DARBE GİRİŞİMİ SIRASINDA TÜRKİYE'DEYDİ
FULLER'İN 2016'daki FETÖ'nün kanlı darbe girişimi sırasında İstanbul'da olduğu ve darbe girişimini yönlendiren isimlerden biri olduğu biliniyor. Başkan Erdoğan'ın o dönem danışmanlığını yapan Cemil Ertem tarafından da dillendirilen bu iddia üzerine soruşturma açılmış ve İstanbul Cumhuriyet Başsavcılığı tarafından Fuller hakkında yakalama kararı çıkartılmıştı. Fuller ile ilgili karara gerekçe olarak ise 15 Temmuz darbe girişimi sonrası Türkiye'yi terk ettiği, Büyükada'da darbe girişimine yön verildiği iddia edilen toplantıda da bulunduğu bilgisi gösterilmişti.
YEŞİL KUŞAK PROJESİNİN MİMARLARINDAN
FULLER, Soğuk Savaş döneminde ABD dış politikasının parçası olarak komünizm tehdidine karşı "köktendinci, ılımlı İslamcı hareketleri" desteklemeye yönelik Yeşil Kuşak Projesi'nin de mimarları arasında gösteriliyor.
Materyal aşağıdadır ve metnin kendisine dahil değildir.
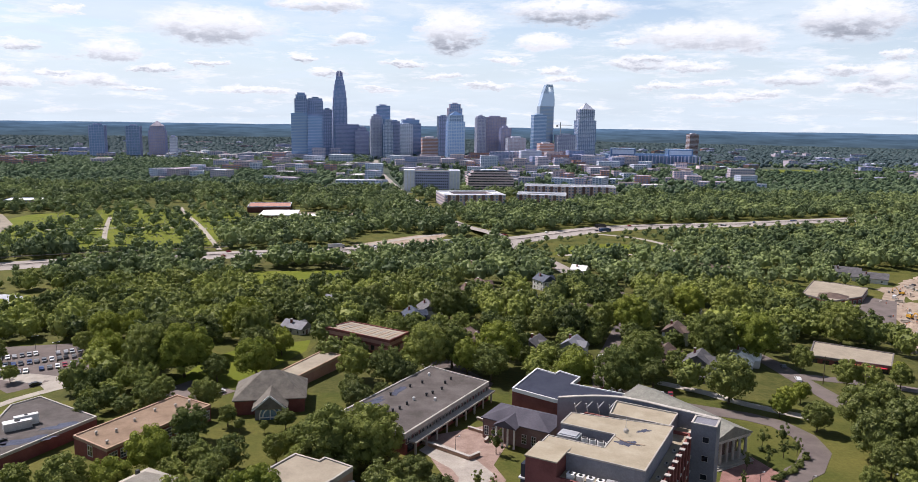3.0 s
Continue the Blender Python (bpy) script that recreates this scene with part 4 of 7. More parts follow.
def cube_shop():
    plan = [(135.3, 56.6), (148.5, 70.0), (155.3, 64.0), (141.2, 49.2)]
    ob, q, h = flat_hall(plan, 15.0, "tanbrick", "stainedwhite", "square tan brick shop with a stained white roof", "shop", "stone", 0.3, -40, "shop")
    a, b, c, d = (local([p], ob.location.x, ob.location.y, -40)[0] for p in plan)
    windows(ob, d, c, 4, (3.8,), 1.6, 1.5, 2, 1, "dark")
    windows(ob, a, d, 2, (4.0,), 1.4, 0.8, 1, 1, "dark")
    w = Vector(c) - Vector(d)
    at = pose(d[0], d[1], 0, 0, 0, math.degrees(math.atan2(w.y, w.x)))
    part("balcony", boxed((1.5, w.length, -2.2, 0, 2.6, 2.85)), "white", ob, "white first-floor gallery", at)
    part("railing", boxed((1.5, w.length, -2.2, -2.1, 2.85, 3.9)), "white", ob, at=at)
    for i in range(4):
        part("post", boxed((1.6 + i * 2.2, 1.75 + i * 2.2, -2.15, -2.0, 0, 2.6)), "dark", ob, at=at)


cube_shop()

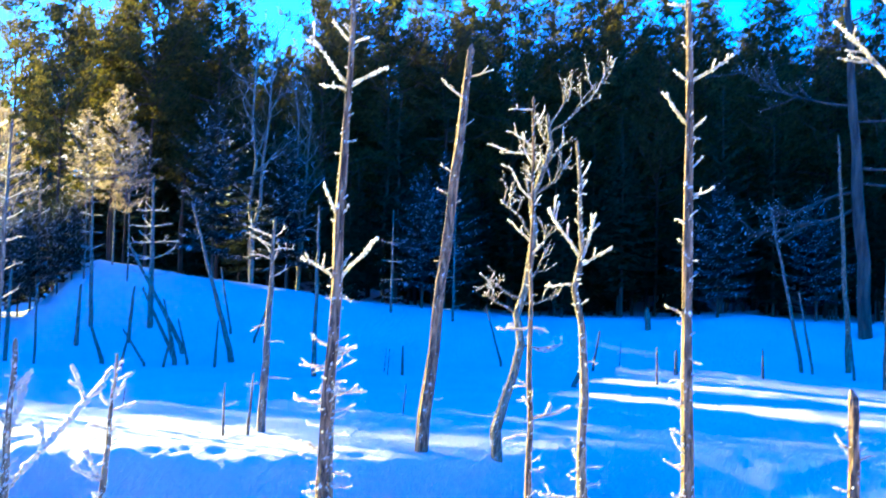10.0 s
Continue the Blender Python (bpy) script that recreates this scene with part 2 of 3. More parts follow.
# the creek's middle line and half width
CREEK = [(6.7, 12.0, 0.1), (6.5, 11.3, 0.28), (6.4, 10.5, 0.55), (6.5, 9.5, 0.9), (6.45, 8.5, 1.12), (6.55, 7.5, 1.0), (6.65, 6.3, 0.75), (7.2, 5.05, 0.6), (7.75, 3.85, 0.8), (8.45, 2.9, 0.78), (9.15, 2.15, 0.45), (9.75, 1.6, 0.22), (10.6, 0.9, 0.1)]
# the double track that crosses the near snow
TRACK = [(7.2, 28.0), (5.4, 21.6), (4.3, 17.4), (3.75, 14.6), (3.4, 12.3), (3.1, 10.4), (2.92, 9.0), (2.82, 8.0), (2.78, 7.0), (2.82, 6.1), (2.92, 5.2), (3.2, 3.8), (3.7, 1.5)]


# the steep-sided knoll and the low rise under the forest: azimuth, height
FAR_SHORE = ((35.0, 38.5, 41.0, 46.2, 47.6, 48.8, 50.4, 52.0, 54.0, 57.0, 60.0, 65.0, 73.0, 82.0, 84.8, 87.5, 92.0, 120.0), (0.25, 0.7, 0.88, 1.05, 1.6, 2.35, 2.68, 2.55, 2.35, 2.15, 1.95, 1.6, 1.3, 1.4, 1.6, 1.45, 1.4, 1.5))


# an older trail below the wooded rise
TRAIL = [(-6.5, 8.5), (-3.9, 12.2), (-2.95, 14.6), (-2.35, 16.6), (-1.75, 18.5), (-0.65, 20.9), (0.6, 23.8)]


def along_line(x, y, line):
    """Distance to a line, which side of it, and how far along."""
    best = np.full(np.shape(x), 1e9)
    side = np.zeros(np.shape(x))
    where = np.zeros(np.shape(x))
    for i in range(len(line) - 1):
        (ax, ay), (bx, by) = line[i][:2], line[i + 1][:2]
        dx, dy = bx - ax, by - ay
        t = np.clip(((x - ax) * dx + (y - ay) * dy) / (dx * dx + dy * dy), 0, 1)
        px, py = x - ax - t * dx, y - ay - t * dy
        d = np.hypot(px, py)
        closer = d < best
        best = np.where(closer, d, best)
        side = np.where(closer, np.sign(dx * py - dy * px), side)
        where = np.where(closer, i + t, where)
    return best, side, where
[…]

Bu proje ABD'nin 1970'lerden sonra Sovyetler Birliği'ne karşı kendi çıkarlarını sağlamada bir araç olarak İslam'ı 'ılımlı' sıfatı altında sınırlandırıp kullandığı politikanın parçası olarak biliniyor. Zaten FETÖ elebaşı ile ilişkilerine de bu proje dayanak olarak gösterilebilir.
FULLER'İN KIZI VE İLGİNÇ AİLE İLİŞKİLERİ
15 Nisan 2013 tarihinde Boston Maratonu bombalı saldırısını gerçekleştiren Çeçen asıllı Tsarnaev kardeşlerin amcaları olan Ruslan Tsarnaev'in Fuller'ın kızı Samantha Ankara Fuller ile 1996-2004 yılları arasında evli olduğu, ABD'li ünlü gazeteci Daniel Hopsicker tarafından yazılan Fuller'in eski damadı ile arasında akrabalık bağlarının ötesinde iş ortaklığı da olduğuna dikkat çekilmişti.
CIA'NIN ESKİ ŞEFİ FULLER KİMDİR?
Graham Fuller, Fetullahçı Terör Örgütü Paralel Devlet Yapılanması elebaşı Fethullah Gülen'e yakınlığı ile tanınıyor. CIA ile FETÖ'nün 12 Eylül darbesi, Orta Asya'daki eski Sovyet cumhuriyetlerinin istikrarsızlaştırılması, CIA ajanlarının Avrasya'da FETÖ okulları aracılığıyla kimliklerini gizlemesi dahil olmak üzere yaklaşık 40 yıldır birlikte çalıştıkları biliniyor. Fuller'in FETÖ elebaşı ile yollarının da işte bu dönemde kesiştiği biliniyor. ABD'deki Yeşil Kart başvuru sürecinde Gülen'in Amerika için bir güvenlik tehdidi veya radikal bir unsur olduğuna inanmadığını anlatan bir teminat/kefalet mektubu veren Fuller, Gülen'in ABD'de kalmasını sağlayan kişilerden biri olarak gösteriliyor.